[Start]

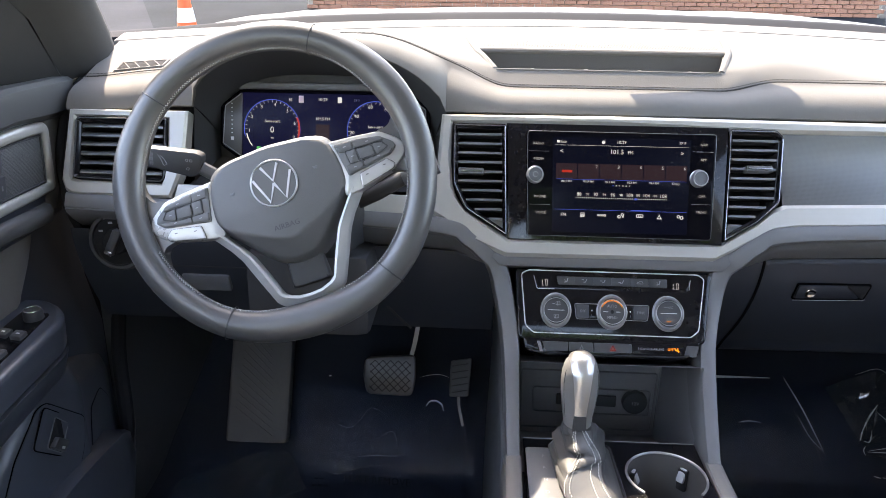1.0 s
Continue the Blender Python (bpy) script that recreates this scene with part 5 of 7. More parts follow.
ring(bm, TOP, bo, boot, -0.004, 0.004, 0.0015)
part("boot_frame", bm, DARKCHROME, gear, "bright boot frame")
# boot: folded leather from the frame up to the neck
neck = V(-0.0435, -0.168, 0.446)
bm = bmesh.new()
rows = []
NB = 80
base_loop = [Vector((*TOP.at(*p, 0.001),)) for p in smooth_path([(*p, 0) for p in boot[::1]] + [(*boot[0], 0)], 3)[:-1] for p in [(p[0], p[1])]]
step = len(base_loop) / NB
base_loop = [base_loop[int(i * step)] for i in range(NB)]
bc = sum(base_loop, V(0, 0, 0)) / NB
for k in range(27):
    f = k / 26
    g = f ** 0.62
    row = []
    for i, p in enumerate(base_loop):
        a = math.atan2(p.y - bc.y, p.x - bc.x)
        q = neck + V(0.0180 * math.cos(a), 0.0180 * math.sin(a), -0.002)
        w = p.lerp(q, g)
        w.z = p.z + (q.z - p.z) * f
        wave = math.sin(f * 13 + 2.2 * math.sin(a * 2 + 0.5) + 1.4 * a)
        crease = (1 - abs(wave)) ** 2 - 0.35
        fold = -0.0110 * crease * (0.55 + 0.45 * math.sin(a * 3 + 0.8)) + 0.017 * noise.noise(V(math.cos(a) * 1.7, math.sin(a) * 1.7, f * 4.5 + 2))
        slump = 0.013 * math.sin(math.pi * f) ** 0.8 * (1 - 0.6 * f) * (1 + 0.7 * math.cos(a - 2.6))
        out = V(math.cos(a), math.sin(a), 0.0)
        sway = V(0.0075 * math.sin(2 * math.pi * (1 - f)) * math.sin(math.pi * f), 0, 0)
        row.append(w + sway + out * (fold * math.sin(math.pi * f) ** 0.6 + slump))
    rows.append(row)
loft(bm, rows, wrap=True)
part("boot", bm, BOOTSKIN, gear, "creased grey leather boot", smooth=80)
for off in (-0.44, -0.26, 0.16, 0.34):
    bm = bmesh.new()
    line = []
    ang = -math.pi / 2 + off
    idx = min(range(NB), key=lambda i: abs(math.atan2(base_loop[i].y - bc.y, base_loop[i].x - bc.x) - ang))
    line = [r[idx] + V(0, -0.0008, 0.0006) for r in rows]
    stitches(bm, smooth_path(line, 4), 0.0026, 0.0014, 0.0005, V(0, -0.8, 0.6), 0.0008)
    part("thread", bm, THREAD, gear, smooth=0)
# knob
KP = FreePlane((-0.0455, -0.166, 0.436), (1, 0, 0), V(0, 0.99, -0.10))
KNOB = ((0.0, 0.0150), (0.006, 0.0166), (0.014, 0.0178), (0.030, 0.0203), (0.048, 0.0224), (0.064, 0.0233), (0.078, 0.0222), (0.088, 0.0192), (0.0955, 0.0140), (0.0995, 0.0080), (0.1008, 0.0004))


def knob_r(h):
    """Half-width of the knob at a height."""
    for (a, p), (b, q) in zip(KNOB, KNOB[1:]):
        if h <= b:
            return p + (q - p) * (h - a) / (b - a)
    return KNOB[-1][1]


def knob_h(r):
    """Height of the knob's crown at a distance from its axis."""
    for (a, p), (b, q) in zip(KNOB[5:], KNOB[6:]):
        if r >= q:
            return a + (b - a) * clamp((p - r) / (p - q))
    return KNOB[-1][0]


def knob_loop(f, lift=0.0):
    return [KP.at((knob_r(f) + lift) * math.cos(2 * math.pi * i / 40), (knob_r(f) + lift) * 1.08 * math.sin(2 * math.pi * i / 40), f) for i in range(40)]


bm = bmesh.new()
hs = [k.x for k in smooth_path([(h, 0, 0) for h, r in KNOB], 3)]
loft(bm, [knob_loop(h) for h in hs], wrap=True, caps=True)
part("knob", bm, KNOBSKIN, gear, "rounded satin grey knob", smooth=80)
bm = bmesh.new()        # metal face that runs up the front and over the crown
rows = []
for k in range(13):
    h = 0.026 + 0.056 * k / 12
    w = 0.0070 + 0.0050 * (k / 12) ** 1.3
    r = knob_r(h) + 0.0011
    rows.append([KP.at(w * u, -1.08 * math.sqrt(max(1e-8, r * r - (w * u) ** 2)), h) for u in (-1, -0.75, -0.5, -0.25, 0, 0.25, 0.5, 0.75, 1)])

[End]

**Directions for this task:** Copy out the whole listing exactly, and don't carry over any pictures.

**Written answer:**
1.0 s
Continue the Blender Python (bpy) script that recreates this scene with part 5 of 7. More parts follow.
ring(bm, TOP, bo, boot, -0.004, 0.004, 0.0015)
part("boot_frame", bm, DARKCHROME, gear, "bright boot frame")
# boot: folded leather from the frame up to the neck
neck = V(-0.0435, -0.168, 0.446)
bm = bmesh.new()
rows = []
NB = 80
base_loop = [Vector((*TOP.at(*p, 0.001),)) for p in smooth_path([(*p, 0) for p in boot[::1]] + [(*boot[0], 0)], 3)[:-1] for p in [(p[0], p[1])]]
step = len(base_loop) / NB
base_loop = [base_loop[int(i * step)] for i in range(NB)]
bc = sum(base_loop, V(0, 0, 0)) / NB
for k in range(27):
    f = k / 26
    g = f ** 0.62
    row = []
    for i, p in enumerate(base_loop):
        a = math.atan2(p.y - bc.y, p.x - bc.x)
        q = neck + V(0.0180 * math.cos(a), 0.0180 * math.sin(a), -0.002)
        w = p.lerp(q, g)
        w.z = p.z + (q.z - p.z) * f
        wave = math.sin(f * 13 + 2.2 * math.sin(a * 2 + 0.5) + 1.4 * a)
        crease = (1 - abs(wave)) ** 2 - 0.35
        fold = -0.0110 * crease * (0.55 + 0.45 * math.sin(a * 3 + 0.8)) + 0.017 * noise.noise(V(math.cos(a) * 1.7, math.sin(a) * 1.7, f * 4.5 + 2))
        slump = 0.013 * math.sin(math.pi * f) ** 0.8 * (1 - 0.6 * f) * (1 + 0.7 * math.cos(a - 2.6))
        out = V(math.cos(a), math.sin(a), 0.0)
        sway = V(0.0075 * math.sin(2 * math.pi * (1 - f)) * math.sin(math.pi * f), 0, 0)
        row.append(w + sway + out * (fold * math.sin(math.pi * f) ** 0.6 + slump))
    rows.append(row)
loft(bm, rows, wrap=True)
part("boot", bm, BOOTSKIN, gear, "creased grey leather boot", smooth=80)
for off in (-0.44, -0.26, 0.16, 0.34):
    bm = bmesh.new()
    line = []
    ang = -math.pi / 2 + off
    idx = min(range(NB), key=lambda i: abs(math.atan2(base_loop[i].y - bc.y, base_loop[i].x - bc.x) - ang))
    line = [r[idx] + V(0, -0.0008, 0.0006) for r in rows]
    stitches(bm, smooth_path(line, 4), 0.0026, 0.0014, 0.0005, V(0, -0.8, 0.6), 0.0008)
    part("thread", bm, THREAD, gear, smooth=0)
# knob
KP = FreePlane((-0.0455, -0.166, 0.436), (1, 0, 0), V(0, 0.99, -0.10))
KNOB = ((0.0, 0.0150), (0.006, 0.0166), (0.014, 0.0178), (0.030, 0.0203), (0.048, 0.0224), (0.064, 0.0233), (0.078, 0.0222), (0.088, 0.0192), (0.0955, 0.0140), (0.0995, 0.0080), (0.1008, 0.0004))


def knob_r(h):
    """Half-width of the knob at a height."""
    for (a, p), (b, q) in zip(KNOB, KNOB[1:]):
        if h <= b:
            return p + (q - p) * (h - a) / (b - a)
    return KNOB[-1][1]


def knob_h(r):
    """Height of the knob's crown at a distance from its axis."""
    for (a, p), (b, q) in zip(KNOB[5:], KNOB[6:]):
        if r >= q:
            return a + (b - a) * clamp((p - r) / (p - q))
    return KNOB[-1][0]


def knob_loop(f, lift=0.0):
    return [KP.at((knob_r(f) + lift) * math.cos(2 * math.pi * i / 40), (knob_r(f) + lift) * 1.08 * math.sin(2 * math.pi * i / 40), f) for i in range(40)]


bm = bmesh.new()
hs = [k.x for k in smooth_path([(h, 0, 0) for h, r in KNOB], 3)]
loft(bm, [knob_loop(h) for h in hs], wrap=True, caps=True)
part("knob", bm, KNOBSKIN, gear, "rounded satin grey knob", smooth=80)
bm = bmesh.new()        # metal face that runs up the front and over the crown
rows = []
for k in range(13):
    h = 0.026 + 0.056 * k / 12
    w = 0.0070 + 0.0050 * (k / 12) ** 1.3
    r = knob_r(h) + 0.0011
    rows.append([KP.at(w * u, -1.08 * math.sqrt(max(1e-8, r * r - (w * u) ** 2)), h) for u in (-1, -0.75, -0.5, -0.25, 0, 0.25, 0.5, 0.75, 1)])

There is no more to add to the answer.